WASHINGTON, DC – George Pataki, the Republican who won the governorship three times in heavily Democratic New York, is running for President in 2016.
“My vision was not a partisan vision. It was a vision about people, about what we could accomplish together,” Pataki said as he narrated a four-minute announcement video released Thursday morning. “If we are to flourish as a people, we have to fall in love with America again.”
Despite being a decade-long governor of what was then the nation’s third largest state, Pataki is perhaps the longest of longshots of GOP hopefuls. He barely registers in national opinion polls of the Republican field — if pollsters decide to include him at all.
And Pataki doesn’t fare much better among Republican elites, either: No prominent elected officials or donors have stepped forward to trumpet his bid in a field that many top Republicans tout as one of the most competitive they have ever seen.
Given that support base, it is unlikely that Pataki will make the first Republican debate, which will be limited to the top 10 Republican hopefuls. That could stifle any efforts to increase his name identification among next year’s voters
But Pataki isn’t likely to run a national campaign, if the pre-announcement build-up is any indication. Pataki has dedicated most of his travel to New Hampshire, the second nominating contest and a state where Pataki struggles equally as severely as he does in national surveys.
Pataki, 69, held his first campaign event Thursday morning in the small New Hampshire town of Exeter, which claims to be the birthplace of the Republican Party. New Hampshire tends to support more moderate Republicans, cut from the same cloth as Pataki, who supports conservation, same-sex marriage and gun control.
Even before he formally became a candidate, Pataki chose to air a television advertisement in the Granite State that panned his party for focusing on social issues that he deemed a “distraction.”
“Defeating Islamic terrorists, shrinking government, growing the economy — these are the issues that matter most,” Pataki says in the advertisement that began in mid-April. “Instead we’re debating social issues like abortion and gay rights.”
Pataki has also shown himself in the early stages to be one of the more hawkish presidential aspirants. The former governor said on CNN’s “New Day” last week that the United States should deploy troops back to Iraq to fight growing Islamist threats, a position not expressed by his colleagues in the fray.
“I don’t want to see us putting in a million soldiers, spend 10 years, a trillion dollars, trying to create a democracy where one hasn’t existed,” Pataki said. “But send in troops, destroy their training centers, destroy their recruitment centers, destroy the area where they are looking to plan to attack us here and then get out.”
Pataki seems to be embracing the distance between him and his Republican rivals, positioning himself as an anti-establishment candidate despite lacking the tea party panache of more popular presidential aspirants like Ted Cruz or Rand Paul. Pataki and his aides have telegraphed that he plans to run as an outsider, naming the super PAC supporting his bid as, “We the People Not Washington.”

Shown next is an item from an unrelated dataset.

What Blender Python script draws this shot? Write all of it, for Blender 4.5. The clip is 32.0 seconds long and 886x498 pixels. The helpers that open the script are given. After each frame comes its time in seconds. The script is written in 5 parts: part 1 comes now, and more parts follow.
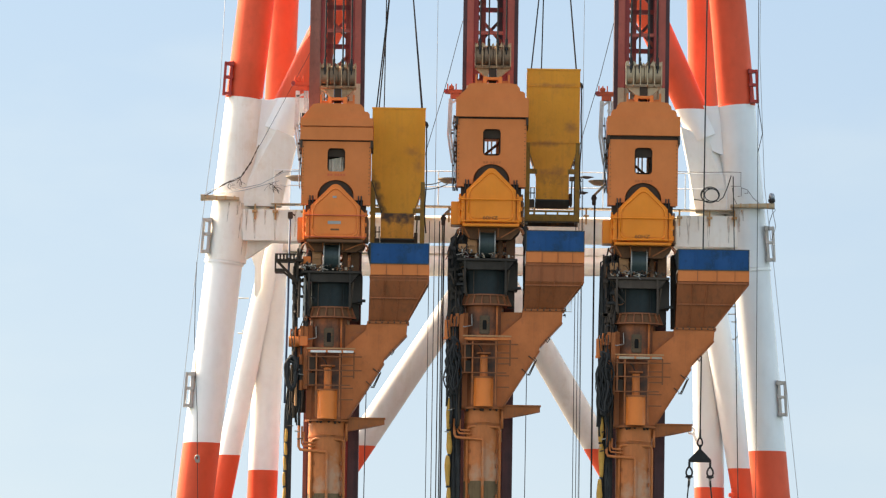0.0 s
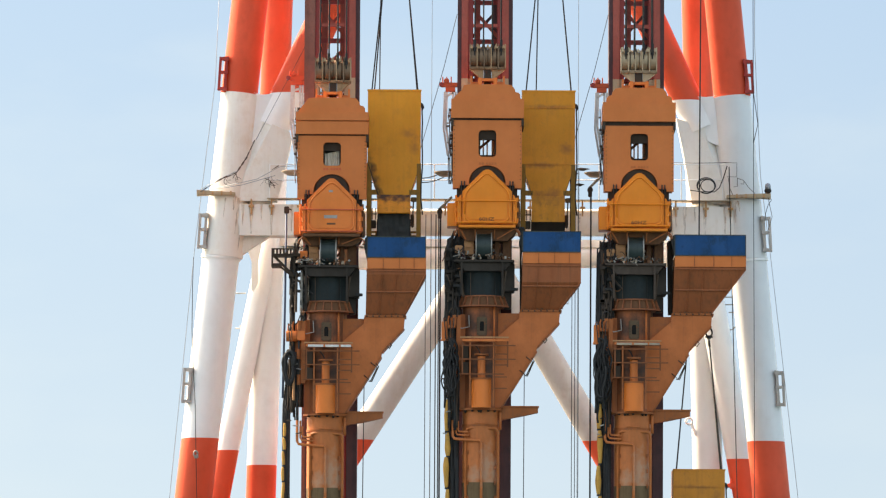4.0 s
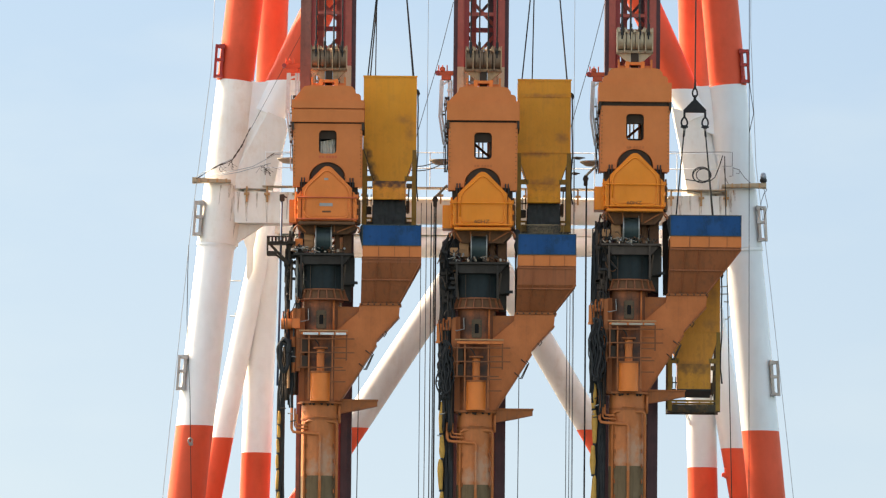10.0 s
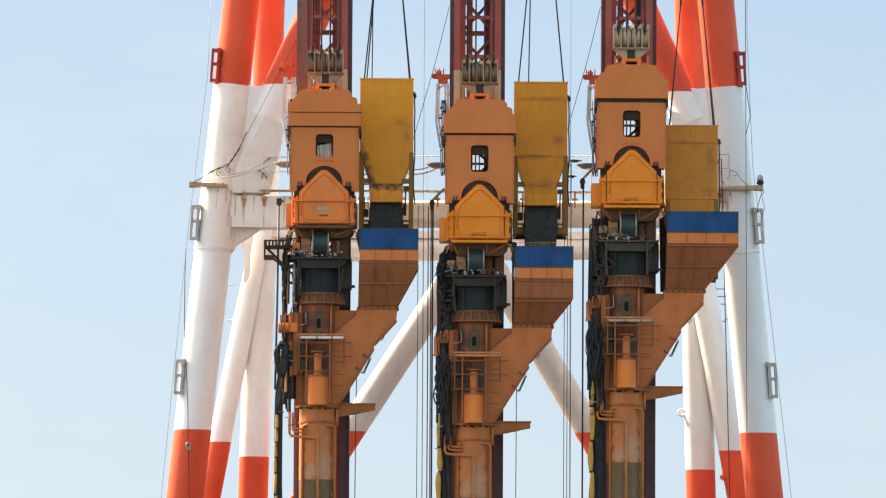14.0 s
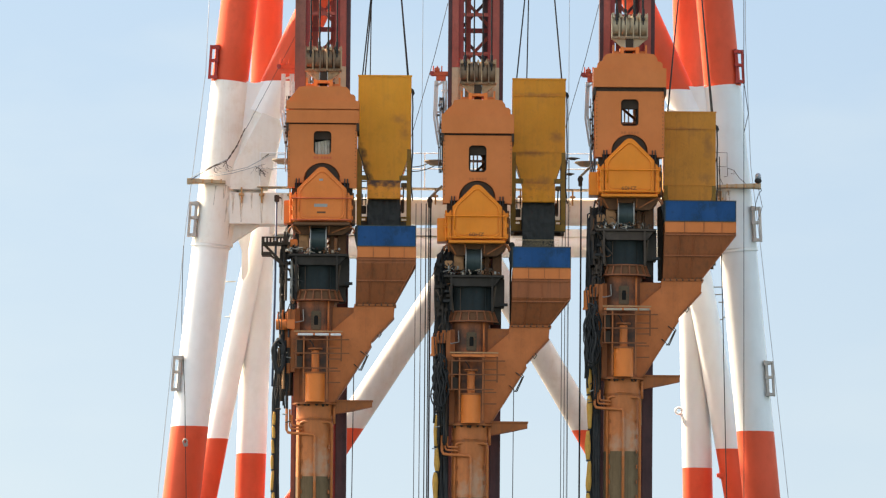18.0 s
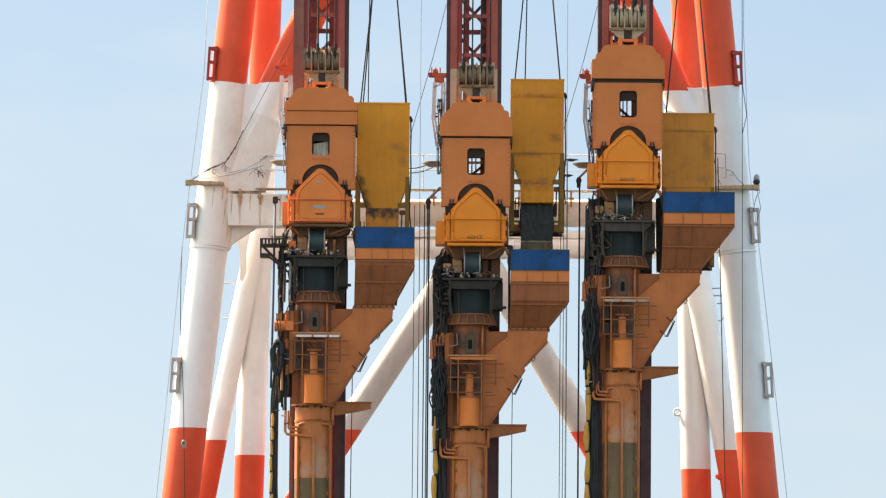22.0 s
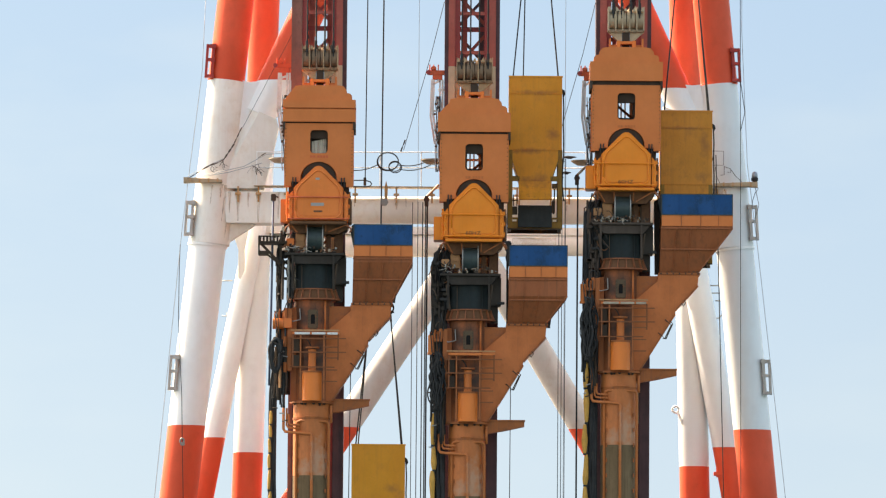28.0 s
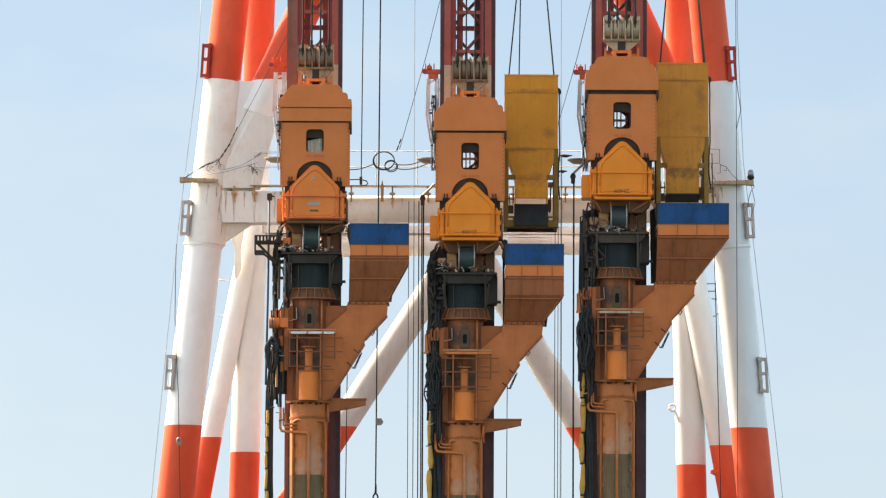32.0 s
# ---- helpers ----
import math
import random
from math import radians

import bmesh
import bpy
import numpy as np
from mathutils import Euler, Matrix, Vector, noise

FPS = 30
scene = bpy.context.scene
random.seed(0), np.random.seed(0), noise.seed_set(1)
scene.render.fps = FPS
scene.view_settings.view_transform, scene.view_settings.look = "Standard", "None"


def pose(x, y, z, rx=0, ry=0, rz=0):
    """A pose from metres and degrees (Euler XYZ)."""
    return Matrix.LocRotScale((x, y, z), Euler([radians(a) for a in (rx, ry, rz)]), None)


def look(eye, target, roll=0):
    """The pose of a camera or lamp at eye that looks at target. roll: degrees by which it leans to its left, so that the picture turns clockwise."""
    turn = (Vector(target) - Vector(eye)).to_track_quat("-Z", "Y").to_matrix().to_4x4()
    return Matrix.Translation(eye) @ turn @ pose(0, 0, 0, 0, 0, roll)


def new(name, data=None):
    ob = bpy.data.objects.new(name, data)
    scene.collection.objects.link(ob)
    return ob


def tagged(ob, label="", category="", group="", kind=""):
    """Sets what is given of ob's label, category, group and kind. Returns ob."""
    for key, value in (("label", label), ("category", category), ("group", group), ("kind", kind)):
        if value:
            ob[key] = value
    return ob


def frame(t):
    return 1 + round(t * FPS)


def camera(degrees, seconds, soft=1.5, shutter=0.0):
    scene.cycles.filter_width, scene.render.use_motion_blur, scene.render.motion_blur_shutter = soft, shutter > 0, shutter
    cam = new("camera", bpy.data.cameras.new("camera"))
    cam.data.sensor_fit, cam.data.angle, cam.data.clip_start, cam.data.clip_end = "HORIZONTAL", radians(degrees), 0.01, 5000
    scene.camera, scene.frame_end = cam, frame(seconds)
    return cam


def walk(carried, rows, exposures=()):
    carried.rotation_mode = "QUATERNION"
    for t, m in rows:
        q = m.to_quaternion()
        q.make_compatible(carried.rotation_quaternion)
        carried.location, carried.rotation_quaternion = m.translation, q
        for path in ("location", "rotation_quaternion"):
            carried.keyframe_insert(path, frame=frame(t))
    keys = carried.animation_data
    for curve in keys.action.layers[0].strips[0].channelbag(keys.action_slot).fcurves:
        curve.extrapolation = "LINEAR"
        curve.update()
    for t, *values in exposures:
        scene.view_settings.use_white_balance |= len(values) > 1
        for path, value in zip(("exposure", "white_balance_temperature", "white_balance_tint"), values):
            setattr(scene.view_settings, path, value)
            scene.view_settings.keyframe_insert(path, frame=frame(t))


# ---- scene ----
# ---- camera: stands far off, hand-turned ----
cam = camera(8.5, 32.0, soft=1.25)
EYE = (0, -211, 12)
# seconds, turn to the right, tilt up, lean (degrees)
TURNS = [
    (0, 0.0004, 4.9987, 0.869), (0.5, 0.0104, 5.0038, 0.783), (1, 0.0129, 5.0043, 0.671), (1.5, 0.0033, 4.9950, 0.541),
    (2, 0.0106, 4.9561, 0.441), (2.5, 0.0175, 4.9335, 0.440), (3, 0.0259, 4.9343, 0.452), (3.5, 0.0304, 4.9291, 0.322),
    (5.5, 0.0501, 4.9592, 0.353), (6, 0.0478, 4.9420, 0.289), (6.5, 0.0418, 4.9254, 0.239), (7, 0.0501, 4.9324, 0.435),
    (7.5, 0.0592, 4.9295, 0.401), (8, 0.0708, 4.8784, 0.320), (8.5, 0.0711, 4.7941, 0.240), (9, 0.0805, 4.8176, 0.457),
    (9.5, 0.0798, 4.8197, 0.507), (10, 0.0799, 4.8218, 0.547), (10.5, 0.0831, 4.8178, 0.657), (11, 0.0936, 4.8336, 0.707),
    (11.5, 0.0882, 4.8279, 0.580), (12, 0.0957, 4.8295, 0.524), (12.5, 0.0968, 4.8360, 0.511), (13, 0.0990, 4.8489, 0.583),
    (13.5, 0.0999, 4.8539, 0.458), (14, 0.1074, 4.8544, 0.324), (14.5, 0.1044, 4.8623, 0.430), (16.5, 0.1112, 4.8305, 0.251),
    (17, 0.1112, 4.8252, 0.230), (17.5, 0.1213, 4.8247, 0.419), (18, 0.1303, 4.8284, 0.497), (18.5, 0.1373, 4.8270, 0.465),
    (19, 0.1306, 4.8248, 0.397), (19.5, 0.1213, 4.8187, 0.459), (20, 0.1207, 4.8283, 0.495), (20.5, 0.1287, 4.8312, 0.471),
    (21, 0.1351, 4.8336, 0.558), (21.5, 0.1424, 4.8362, 0.450), (22, 0.1446, 4.8424, 0.452), (22.5, 0.1455, 4.8369, 0.492),
    (23, 0.1403, 4.8299, 0.541), (23.5, 0.1405, 4.8320, 0.593), (24, 0.1386, 4.8309, 0.441), (24.5, 0.1436, 4.8196, 0.459),
    (25, 0.1541, 4.8198, 0.497), (25.5, 0.1571, 4.8318, 0.596), (27.5, 0.1624, 4.8219, 0.517), (28, 0.1623, 4.8175, 0.434),
    (28.5, 0.1667, 4.8041, 0.326), (29, 0.1690, 4.7973, 0.303), (29.5, 0.1766, 4.7966, 0.298), (30, 0.1811, 4.7988, 0.302),
    (30.5, 0.1842, 4.7973, 0.333), (31, 0.1896, 4.7994, 0.358), (31.5, 0.1916, 4.8057, 0.362), (32, 0.1984, 4.8074, 0.255),
]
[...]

In Exeter on Thursday, Pataki railed against that political class: “You are our servants, not our masters,” he said.
A lawyer by trade, Pataki rose from being the mayor of the Westchester County hamlet of Peekskill through the New York state legislature. In the fall of 1994, Pataki ousted liberal darling Mario Cuomo to become New York’s first Republican governor in two decades.
That upset victory, Pataki said, fuels his rejection of handicapping by the same insiders who say he has virtually no chance to win the GOP nomination this cycle.
“They told me that when I ran for governor of New York. They said I couldn’t win,” he told the Exeter crowd. “They were right they couldn’t do it. But I knew I could, and we did.”
Pataki shepherded laws through Albany that reduced some tax rates and increased sentences for criminals committing hate crimes. He also governed New York as the state recovered from the September 11 attacks that happened a year before voters elected him to a third term, a crisis at the center of his video Thursday morning.
He declined to run in 2006 for a fourth term, and Democratic attorney general Eliot Spitzer succeeded him.
Pataki stoked speculation that he would run in 2008 and in 2012, but this is the year he has chosen to follow through.